# START OF DATASET

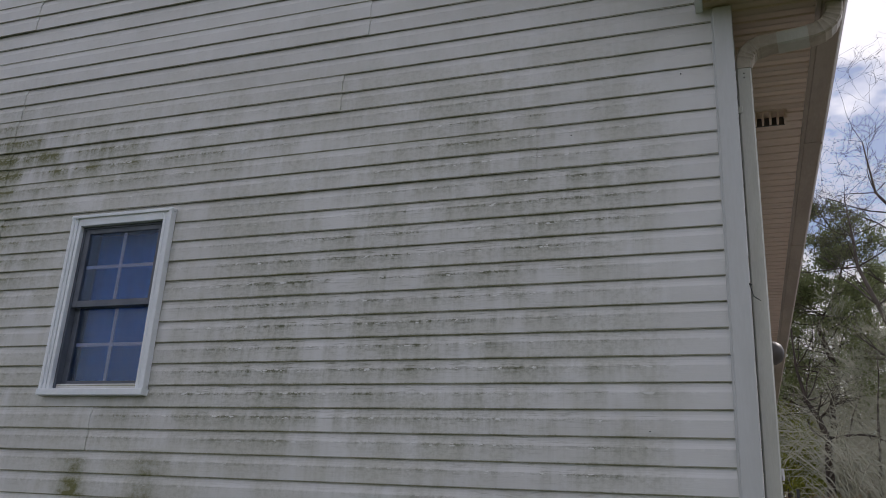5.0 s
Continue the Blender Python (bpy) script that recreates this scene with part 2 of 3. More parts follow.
def ground_material():
    """Lawn near the house, leaf litter up the slope."""
    n = Nodes("lawn_and_litter")
    v = n.world_vector()
    x, y, z = n.position()
    grass = n.mix(n.smooth(n.noise(v, 3.0, 6), 0.35, 0.65), (0.035, 0.052, 0.014), (0.070, 0.078, 0.028))
    litter = n.mix(n.smooth(n.noise(v, 5.0, 6, 0.7), 0.35, 0.65), (0.12, 0.075, 0.04), (0.27, 0.19, 0.11))
    edge = n.math("ADD", y, n.math("MULTIPLY", n.math("SUBTRACT", n.noise(v, 0.35, 4), 0.5), 16.0))
    n.bump(n.noise(v, 22.0, 5), 0.8, 0.04)
    return n.done(n.mix(n.smooth(edge, 17.0, 24.0), grass, litter), 0.95, 0.0, 0.15)


def glass_material(name, tint=(0.92, 0.95, 1.0), gloss=0.22):
    n = Nodes(name)
    out = n.tree.nodes["Material Output"]
    clear = n.tree.nodes.new("ShaderNodeBsdfTransparent")
    clear.inputs["Color"].default_value = (*tint, 1)
    shine = n.tree.nodes.new("ShaderNodeBsdfGlossy")
    shine.inputs["Roughness"].default_value = gloss
    shine.inputs["Color"].default_value = (0.62, 0.78, 1.0, 1)
    fres = n.tree.nodes.new("ShaderNodeFresnel")
    fres.inputs["IOR"].default_value = 1.7
    blend = n.tree.nodes.new("ShaderNodeMixShader")
    n.link(fres.outputs[0], blend.inputs[0])
    n.link(clear.outputs[0], blend.inputs[1])
    n.link(shine.outputs[0], blend.inputs[2])
    n.link(blend.outputs[0], out.inputs["Surface"])
    return n.mat


def soffit_material():
    """Tan vinyl with rows of small vent holes at the end of the eave."""
    n = Nodes("vented_soffit_vinyl")
    x, y, z = n.position()
    gx = n.math("ABSOLUTE", n.math("SUBTRACT", n.math("FRACT", n.math("MULTIPLY", x, 90.0)), 0.5))
    gy = n.math("ABSOLUTE", n.math("SUBTRACT", n.math("FRACT", n.math("MULTIPLY", y, 60.0)), 0.5))
    hole = n.math("MULTIPLY", n.smooth(gx, 0.24, 0.3, 1.0, 0.0), n.smooth(gy, 0.2, 0.28, 1.0, 0.0))
    rows = n.smooth(n.math("FRACT", n.math("DIVIDE", y, 0.1)), 0.42, 0.46)
    hole = n.math("MULTIPLY", n.math("MULTIPLY", hole, rows), n.smooth(y, 1.0, 1.05, 1.0, 0.0))
    c = n.mix(n.smooth(n.noise(n.vec(n.math("MULTIPLY", x, 3.0), n.math("MULTIPLY", y, 9.0), 0.0), 1.0, 4), 0.3, 0.7), (0.74, 0.60, 0.49), (0.66, 0.53, 0.43))
    c = n.mix(n.math("MULTIPLY", hole, 0.5), c, (0.10, 0.08, 0.06))
    return n.done(c, 0.6, 0.0, 0.4)


M_SIDING = siding_material()
M_PARGE = parging_material()
M_GROUND = ground_material()
M_SOFFIT = soffit_material()
M_TRIM = worn("white_vinyl_trim", (0.83, 0.86, 0.89), (0.76, 0.79, 0.82), 3.0, 40.0, 0.42, bump=0.03)
M_POST = worn("corner_post_vinyl", (0.58, 0.585, 0.58), (0.53, 0.535, 0.52), 2.0, 30.0, 0.45, bump=0.03, stretch=(4, 4, 0.6))
M_SPOUT = worn("painted_aluminium", (0.55, 0.54, 0.48), (0.46, 0.45, 0.39), 2.5, 50.0, 0.42, bump=0.05, stretch=(5, 5, 0.7))
M_ELBOW = worn("stained_elbow", (0.50, 0.44, 0.36), (0.38, 0.32, 0.25), 9.0, 50.0, 0.45, bump=0.05)
M_GUTTER = worn("stained_gutter", (0.40, 0.335, 0.27), (0.31, 0.255, 0.205), 1.5, 30.0, 0.5, bump=0.05, stretch=(3, 0.6, 3))
M_SASH = worn("grey_sash", (0.125, 0.14, 0.175), (0.095, 0.11, 0.14), 8.0, 60.0, 0.5)
M_MUNTIN = worn("pale_grille", (0.36, 0.40, 0.56), (0.32, 0.36, 0.50), 8.0, 60.0, 0.5)
M_GLASS = glass_material("window_glass")
dome = Nodes("meter_dome")
dome.bsdf.inputs["Transmission Weight"].default_value = 0.25
M_DOME = dome.done((0.42, 0.46, 0.55), 0.16, 0.5, 0.7)
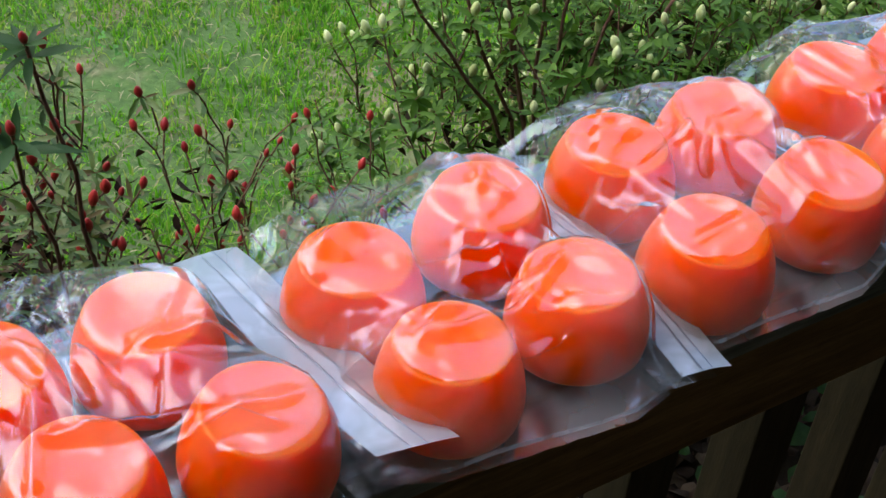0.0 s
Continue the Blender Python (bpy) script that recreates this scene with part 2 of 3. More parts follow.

# END OF DATASET

# GIVEN REQUEST
Without the pictures, return the listing above from its first line through the line that has "return n.mat".

# EXPECTED ANSWER
5.0 s
Continue the Blender Python (bpy) script that recreates this scene with part 2 of 3. More parts follow.
def ground_material():
    """Lawn near the house, leaf litter up the slope."""
    n = Nodes("lawn_and_litter")
    v = n.world_vector()
    x, y, z = n.position()
    grass = n.mix(n.smooth(n.noise(v, 3.0, 6), 0.35, 0.65), (0.035, 0.052, 0.014), (0.070, 0.078, 0.028))
    litter = n.mix(n.smooth(n.noise(v, 5.0, 6, 0.7), 0.35, 0.65), (0.12, 0.075, 0.04), (0.27, 0.19, 0.11))
    edge = n.math("ADD", y, n.math("MULTIPLY", n.math("SUBTRACT", n.noise(v, 0.35, 4), 0.5), 16.0))
    n.bump(n.noise(v, 22.0, 5), 0.8, 0.04)
    return n.done(n.mix(n.smooth(edge, 17.0, 24.0), grass, litter), 0.95, 0.0, 0.15)


def glass_material(name, tint=(0.92, 0.95, 1.0), gloss=0.22):
    n = Nodes(name)
    out = n.tree.nodes["Material Output"]
    clear = n.tree.nodes.new("ShaderNodeBsdfTransparent")
    clear.inputs["Color"].default_value = (*tint, 1)
    shine = n.tree.nodes.new("ShaderNodeBsdfGlossy")
    shine.inputs["Roughness"].default_value = gloss
    shine.inputs["Color"].default_value = (0.62, 0.78, 1.0, 1)
    fres = n.tree.nodes.new("ShaderNodeFresnel")
    fres.inputs["IOR"].default_value = 1.7
    blend = n.tree.nodes.new("ShaderNodeMixShader")
    n.link(fres.outputs[0], blend.inputs[0])
    n.link(clear.outputs[0], blend.inputs[1])
    n.link(shine.outputs[0], blend.inputs[2])
    n.link(blend.outputs[0], out.inputs["Surface"])
    return n.mat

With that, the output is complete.